If the premium/nominal-GDP relation continues and the shutdown persists, it seems likely that P/C premium volume growth would slow but remain positive. Most of the slowdown would be due to slower growth in the exposure base for various P/C coverages (i.e., fewer new cars bought, less payroll expansion, etc.). However, it seems reasonable to believe that, however long the shutdown persists, when it ends its effects would be relatively short-lived. For example, indications are that government workers will be paid retroactively, injecting some added spending power briefly into the economy.
 

Failure to Raise the Debt Ceiling

In contrast, there is growing concern among economists that a failure to raise the debt ceiling, possibly resulting in default on U.S. debt, would have catastrophic and long-lasting effects on the capital markets and on the U.S. economy. Because this has never happened before, predictions about consequences are sketchy. But it seems likely that U.S. government bonds will be treated as riskier than before, and—all else being equal—the prices of current U.S. government bonds will fall (more on this below). In addition, the uncertainty that this event creates will likely cause stock prices to plunge, at least in the short run. Back in August of 2011, when it appeared that the U.S. might not raise the debt ceiling and so might default on its debt, the stock market sank. On July 7 the S&P 500 closed at 1353.22. One month later it closed at 1119.46, down 17.2 percent. Note that this was the market’s reaction to the possibility of a debt default, which ultimately did not occur. It is reasonable to expect that the effect of an actual default would be orders of magnitude larger.
 
Directionally, the effect of these two capital market effects will likely shrink the asset values of insurers and, because they won’t affect insurer liabilities, will also shrink policyholders’ surplus. However, the extent of the asset and surplus shrinkage is likely to be manageable.
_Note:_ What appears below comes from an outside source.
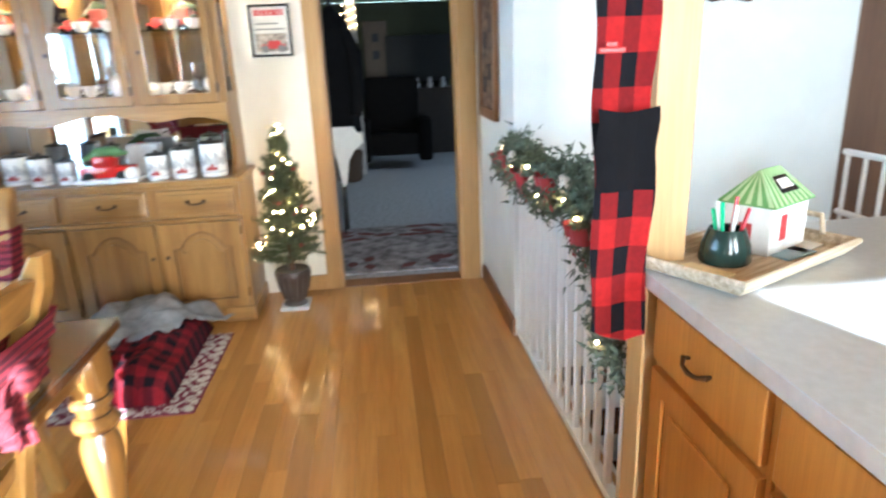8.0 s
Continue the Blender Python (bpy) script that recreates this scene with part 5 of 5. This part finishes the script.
def roof_point(side, t, k, lift=0.0):
    """A point of the hipped roof: t along the eave, k from the eave up to the ridge."""
    if side in (0, 2):
        s = -1 if side == 0 else 1
        low, high = Vector((-0.132 + 0.264 * t, s * 0.088, 0.112)), Vector((-0.062 + 0.124 * t, 0, 0.185))
    else:
        s = -1 if side == 3 else 1
        low, high = Vector((s * 0.132, -0.088 + 0.176 * t, 0.112)), Vector((s * 0.062, 0, 0.185))
    return low.lerp(high, k) + Vector((0, 0, lift))


def roof_patch(bm, side, t0, t1, k0, k1, lift, thick):
    low = [bm.verts.new(roof_point(side, t, k, lift)) for t, k in ((t0, k0), (t1, k0), (t1, k1), (t0, k1))]
    top = [bm.verts.new(roof_point(side, t, k, lift + thick)) for t, k in ((t0, k0), (t1, k0), (t1, k1), (t0, k1))]
    bm.faces.new(low[::-1])
    bm.faces.new(top)
    for i in range(4):
        bm.faces.new((low[i], low[(i + 1) % 4], top[(i + 1) % 4], top[i]))
    return bm


for side in range(4):
    rf = part("roof_panel", roof_patch(bmesh.new(), side, 0, 1, 0, 0.985, 0.0, 0.003), paint("leaf_green_card", (0.16, 0.36, 0.11), 0.5), hs)
    n = 8 if side in (0, 2) else 5
    for i in range(n):
        part("roof_stripe", roof_patch(bmesh.new(), side, (i + 0.1) / n, (i + 0.55) / n, 0.01, 0.97, 0.0032, 0.0008), paint("pale_green_card", (0.52, 0.66, 0.38), 0.5), rf)
part("dark_badge", roof_patch(bmesh.new(), 0, 0.30, 0.80, 0.28, 0.72, 0.0042, 0.002), BLACK, hs)
part("pale_badge", roof_patch(bmesh.new(), 0, 0.36, 0.74, 0.38, 0.62, 0.0064, 0.001), CERAMIC, hs)
part("door_print", B((-0.1212, -0.02, 0.01), (-0.1202, 0.02, 0.07)), RED, hs)
part("window_print", B((-0.06, -0.0765, 0.03), (-0.02, -0.0755, 0.09)), RED, hs)
for k, (x, y, col) in enumerate(((1.523, 1.602, (0.7, 0.62, 0.40)), (1.866, 1.735, (0.75, 0.74, 0.7)), (1.80, 1.685, (0.3, 0.42, 0.5)))):

    nt_ = thing("envelope", (x, y, 0.914), "folded paper lying in the woven tray", "paper", "papers in the tray", (118, 32, 24)[k])
    part("sheet", B((-0.06, -0.035, 0), (0.06, 0.035, 0.004), 0.001), paint("paper_%s" % "cream white blue".split()[k], col, 0.8), nt_)
rp = thing("rolled_paper", (1.497, 1.715, 0.913), "thin white roll of paper standing in the tray", "paper roll")
part("roll", lathe(bmesh.new(), [(0.0095, 0), (0.009, 0.08), (0.0098, 0.155), (0.0065, 0.155), (0.006, 0.01)], n=14), paint("white_card", (0.8, 0.79, 0.77), 0.5), rp, smooth=True)
hs.scale = (0.78, 0.88, 1.12)
pc.scale = (0.86, 0.86, 0.92)
tr.scale = (0.92, 0.92, 1.0)
orn = thing("wall_ornament", (2.47, STAIR_Y - 0.001, 1.63), "dark carved wooden ornament on the white wall", "ornament")
bm = prism(bmesh.new(), [(-0.14, 0.02), (-0.09, 0.0), (0, 0.012), (0.09, -0.005), (0.14, 0.03), (0.12, 0.3), (-0.12, 0.3)], -0.03, 0)
part("board", bm, SEAT_DARK, orn)

# ---- the dim room past the doorway ----
CARPET = plain("blue_grey_carpet", (0.50, 0.51, 0.56), 0.98, vary=0.2, scale=30, relief=0.6)
# near-black wall colour carries the room's lack of light
DIM = plain("unlit_wall_dark", (0.026, 0.023, 0.019), 0.8, vary=0.1, scale=3)
setting("floor_carpet", B((-2.4, BY + 0.14, -0.12), (5.0, 10.6, 0.0)), CARPET, "blue-grey carpet in the next room", "floor")
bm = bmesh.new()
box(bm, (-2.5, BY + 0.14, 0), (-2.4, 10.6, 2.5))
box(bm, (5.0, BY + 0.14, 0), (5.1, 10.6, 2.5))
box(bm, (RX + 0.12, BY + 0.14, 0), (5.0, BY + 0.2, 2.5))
setting("wall_far_room", bm, DIM, "walls of the next room, coloured dark for its dimness", "wall")
# olive taken far down so the end wall's shade is in its colour
setting("wall_far_end", B((-2.39, 10.6, 0), (4.99, 10.7, 2.29)), plain("shaded_olive_green", (0.05, 0.056, 0.03), 0.8, vary=0.08, scale=3), "olive green end wall of the next room, darkened for shade", "wall")
setting("ceiling_far_room", B((-2.39, BY + 0.14, 2.3), (4.99, 10.7, 2.6)), plain("green_grey_ceiling", (0.34, 0.36, 0.20), 0.8, vary=0.08, scale=3), "pale green ceiling of the next room", "ceiling")
hr = thing("hall_rug", (0.84, 5.05, 0.001), "grey rug with dark red leaf pattern", "rug")
part("rug_base", B((-0.6, -0.62, 0), (0.6, 0.62, 0.012), 0.004), plain("rug_grey", (0.36, 0.33, 0.35), 0.98, vary=0.4, scale=9), hr)
bm = bmesh.new()
rnd = random.Random(6)
for k in range(20):
    cx, cy, a = rnd.uniform(-0.5, 0.5), rnd.choice((-0.45, -0.3, 0.32, 0.48)) + rnd.uniform(-0.1, 0.1), rnd.uniform(0, 6)
    ribbon(bm, [(cx + (t - 0.5) * 0.2 * math.cos(a), cy + (t - 0.5) * 0.12 * math.sin(a)) for t in (0, 0.25, 0.5, 0.75, 1)], [0.01, 0.06, 0.085, 0.06, 0.01], 0.0135 + 0.0002 * k)
tagged(part("leaf_pattern", bm, plain("rug_dark_red", (0.15, 0.055, 0.055), 0.98), hr), kind="stuff")
pw = thing("hall_post", (0.56, 8.53, 0), "grey wooden post wound with fairy lights", "post")
part("shaft", B((-0.06, -0.06, 0), (0.06, 0.06, 2.295), 0.006), paint("grey_timber", (0.46, 0.43, 0.41), 0.7), pw)
for i in range(14):
    o = new("bulb", bulb)
    o.parent = pw
    o.location = (-0.02 + 0.09 * math.sin(i * 2.1), -0.075, 1.83 + i * 0.032)
ct2 = thing("black_coat", (0.465, 5.65, 0), "long black coat hanging from a hook", "coat")
bm = bmesh.new()


def coat(u, v):
    a = 2 * math.pi * u
    z = 0.86 + 1.0 * v
    w = 0.175 - 0.04 * v + 0.02 * math.sin(a * 5) * (1 - v)
    if v > 0.86:
        w *= max(0.08, 1 - (v - 0.86) * 6.0)
    return Vector((w * math.cos(a), 0.11 * (w / 0.19) * math.sin(a), z))


sheet(bm, coat, 36, 22, 0.006)
part("cloth", bm, DARK_CLOTH, ct2, smooth=True)
bm = bmesh.new()
for s in (-1, 1):
    tube(bm, [(s * 0.09, -0.02, 1.68), (s * 0.165, -0.04, 1.5), (s * 0.17, -0.06, 1.2), (s * 0.15, -0.08, 1.0)], [0.06, 0.07, 0.065, 0.05], 12)
part("sleeve", bm, DARK_CLOTH, ct2, smooth=True)
part("stand_pole", tube(bmesh.new(), [(0, 0, 0), (0, 0, 1.95)], 0.018), BLACK, ct2)
wb = thing("yard_sign", (0.53, 5.5, 0.0), "white cut-out board leaning by the coat", "board")
part("board", prism(bmesh.new(), [(-0.07, 0.42), (-0.03, 0.44), (0.0, 0.64), (0.05, 0.72), (0.13, 0.79), (0.12, 0.86), (0.08, 0.87), (0.06, 0.92), (-0.12, 0.92), (-0.14, 0.86), (-0.10, 0.64)], -0.01, 0.01), WHITE, wb)
part("stake", B((-0.09, -0.006, 0), (-0.07, 0.006, 0.45)), BLACK, wb)
bs = thing("log_basket", (0.42, 8.06, 0), "dark woven basket on the carpet", "basket")
part("body", lathe(bmesh.new(), [(0.09, 0), (0.12, 0.02), (0.14, 0.3), (0.13, 0.31), (0.11, 0.05)], n=20), paint("dark_wicker", (0.06, 0.035, 0.02), 0.8), bs, smooth=True)
bs.scale = (1.25, 1.25, 1.2)
lt = thing("amber_night_light", (0.36, 5.55, 0.40), "small glowing amber lamp on a stand", "lamp")
part("globe", ball(bmesh.new(), (0, 0, 0.03), 0.03), glow("amber_glow", (1.0, 0.42, 0.08), 2.5), lt, smooth=True)
part("stand", B((-0.05, -0.05, -0.40), (0.05, 0.05, 0.0), 0.004), BLACK, lt)
sf = thing("dark_recliner", (1.02, 9.0, 0), "dark leather recliner chair in the dim room", "armchair")
LEATHER = paint("dark_leather", (0.006, 0.005, 0.005), 0.75)
for dull in (LEATHER, DARK_CLOTH):
    dull.node_tree.nodes["Principled BSDF"].inputs["Specular IOR Level"].default_value = 0.1
part("backrest", B((-0.33, 0.1, 0.35), (0.33, 0.35, 1.12), 0.08), LEATHER, sf, smooth=True)
part("seat", B((-0.3, -0.35, 0.18), (0.3, 0.12, 0.46), 0.06), LEATHER, sf, smooth=True)
for s in (-1, 1):
    part("arm", B((s * 0.36 - 0.08, -0.36, 0.1), (s * 0.36 + 0.08, 0.3, 0.62), 0.05), LEATHER, sf, smooth=True)
sf.scale = (1.15, 1.0, 1.08)
tv = thing("television", (1.75, 10.3, 0), "large dark television on a low stand", "television")
part("screen", B((-0.75, -0.03, 1.1), (0.75, 0.03, 1.78), 0.008), paint("dark_screen", (0.004, 0.0045, 0.005), 0.6), tv)
part("stand", B((-0.85, -0.25, 0), (0.85, 0.2, 1.0), 0.01), paint("dark_cabinet", (0.03, 0.022, 0.018), 0.5), tv)
part("neck", B((-0.2, -0.02, 1.0), (0.2, 0.02, 1.12), 0.01), BLACK, tv)
rnd = random.Random(31)
for k in range(7):
    kn = thing("ornament", (1.05 + 0.2 * k, 10.12, 1.001), "small pale ornament on the television stand", "ornament", "ornaments on the stand")
    part("figure", lathe(bmesh.new(), [(0.035, 0), (0.045, 0.05), (0.025, 0.09), (0.032, 0.13), (0.008, 0.16)], n=14), paint("pale_ornament", (0.5, 0.5, 0.5), 0.4), kn, smooth=True)
cbt = thing("display_cabinet", (0.86, 10.28, 0), "dark display cabinet with glass panes", "cabinet")
part("case", B((-0.18, 0, 0), (0.18, 0.3, 2.0), 0.01), paint("brown_cabinet", (0.075, 0.045, 0.025), 0.5), cbt)
for z in (1.45, 1.7):
    part("pane", B((-0.05, -0.006, z), (0.05, -0.001, z + 0.12)), paint("cool_pane", (0.012, 0.013, 0.015), 0.6), cbt)
fan = thing("ceiling_fan", (1.35, 8.6, 2.2), "dark ceiling fan at rest", "fan")
part("motor", lathe(bmesh.new(), [(0.05, 0.0), (0.11, 0.03), (0.11, 0.1), (0.03, 0.13), (0.02, 0.3)], n=24), BLACK, fan, smooth=True)
for i in range(5):
    bm = B((0.1, -0.06, 0.05), (0.62, 0.06, 0.058), 0.003, Matrix.Rotation(radians(i * 72 + 10), 4, "Z"))
    part("blade", bm, SEAT_DARK, fan)
# added fill lamp for the carpet; that side wall has no window
area_lamp("far_room_fill", look((4.9, 7.2, 1.6), (1.0, 6.2, -0.2)), 1.6, 1.2, 5.6, (0.82, 0.88, 1.0))

# ---- floor boards ----
BOARD_W = 0.0825
boards = {}
rnd = random.Random(5)
floor = bpy.data.objects["floor"]
count = 0
rows_n = int((RX + 0.02 - WX) / BOARD_W)
for i in range(rows_n):
    x = WX + (i + 0.5) * BOARD_W
    y = SOUTH - rnd.random()
    while y < BY + 0.02:
        length = rnd.choice((0.8, 1.1, 1.4, 1.8))
        y0, y1 = max(y, SOUTH), min(y + length, BY + 0.02)
        key = round(y1 - y0, 2)
        if y1 - y0 > 0.05:
            if key not in boards:
                bm = B((-BOARD_W / 2 + 0.0004, -key / 2 + 0.0008, -0.014), (BOARD_W / 2 - 0.0004, key / 2 - 0.0008, 0.0))
                me = bpy.data.meshes.new("plank")
                bm.to_mesh(me)
                bm.free()
                me.materials.append(FLOORBOARD)
                boards[key] = me
            ob = new("plank", boards[key])
            ob.parent = floor
            ob.location = (x, (y0 + y1) / 2, 0)
        y += length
U.S. P/C insurers owned $934.6 billion in bonds at year-end 2012 (59 percent of total assets), but only $84.8 billion in U.S. government bonds and only $98.5 billion in agency bonds. Moreover, most of the industry’s bond holdings (from all issuers) have relatively short maturities (57 percent of bonds have maturities of five years or less, and another 28 percent are bonds with maturities of 5-10 years).
 
Following the rise in interest rates for U.S. government securities, interest rates for other fixed-interest investments will likely also rise. This will actually benefit insurers, whose investment income is largely derived from bond coupons, and which has been suffering for the past half-decade as rates dropped to record lows.
 
Investment income is a comparatively small part of P/C insurer revenues when compared to the monies these insurers generate via premiums. Policyholder premiums paid to P/C insurers have totaled anywhere from $425 billion to $450 billion each year since 2003, with net investment gains ranging from $31 billion to $64 billion annually within this same time frame. A very small fraction of the net investment gains for P/C insurers come in the form of U.S. government bond income.
 
The main revenue streams of P/C insurers—mostly premiums for insurance coverage—are likely to be only mildly affected, at most. Premiums received in any given year generally cover P/C insurer claims and expenses for that 12-month period. As such, even if there were a drop-off in U.S. government bond income it would have an insignificant effect on insurers’ ability to pay claims and expenses.
 
Most P/C insurers are quite well capitalized, but the NAIC will likely review its risk-based capital requirements and will consider changes if it is believed to be necessary. For the industry overall, however, policyholders’ surplus—the excess of assets over liabilities (what companies in other industries call “net worth”)—was a record $614 billion at mid-year 2013.
 
One theoretical effect of a default is that interest rates on newly issued U.S. government bonds and most other forms of fixed income securities would rise. However, the extent of this happening depends on the degree to which investors can find sufficient substitutes for U.S. bonds that are as—or nearly as—secure as the U.S. bonds they would replace. A U.S. default does not change the uncertainties regarding the soundness of sovereign and related debts in Europe, which in the past (even in August 2011, after S&P downgraded U.S. bonds from an AAA rating) caused capital to flow into U.S. securities as a safe haven, raising their price (and therefore lowering their interest rates). The extent of the change in value of insurer bond assets depends on many things, but the net impact on the value of assets held by P/C insurers should be modest and manageable. 
 
So, even when envisioning an extremely unrealistic scenario whereby all U.S. government bond holdings were valued at half their nominal value, P/C insurers would still have the assets they needed to cover all of their liabilities plus a “cushion” for unexpected claims equal to $500 billion, the rough equivalent of 12 Hurricane Katrinas, the costliest natural disaster in U.S. history. 
 

Summary

If the budget impasse driving the government shutdown continues, the effect on the P/C insurance industry is likely to be felt as slightly decreased revenue and profits, relative to what insurers would experience under more “normal” circumstances. If the U.S. debt limit is not raised on or before the time debt reaches that ceiling, P/C insurers will likely experience both lower revenues and profits and some decrease in insuring capacity, as indicated by policyholders’ surplus. Since most of the industry’s revenue comes from premiums for the insurance it provides, and most of the outflows are for claims that are unrelated to the state of the economy or the soundness of U.S. debt, their business model somewhat insulates P/C insurers from the effects of a debt default. It is important to remember that insurer holdings of these investments are quite small, and the cushion of assets over liabilities (policyholders’ surplus) is virtually at its strongest level in history. Therefore, insurers would be able to pay claims, write and renew policies, and in general operate without impediment or interruption.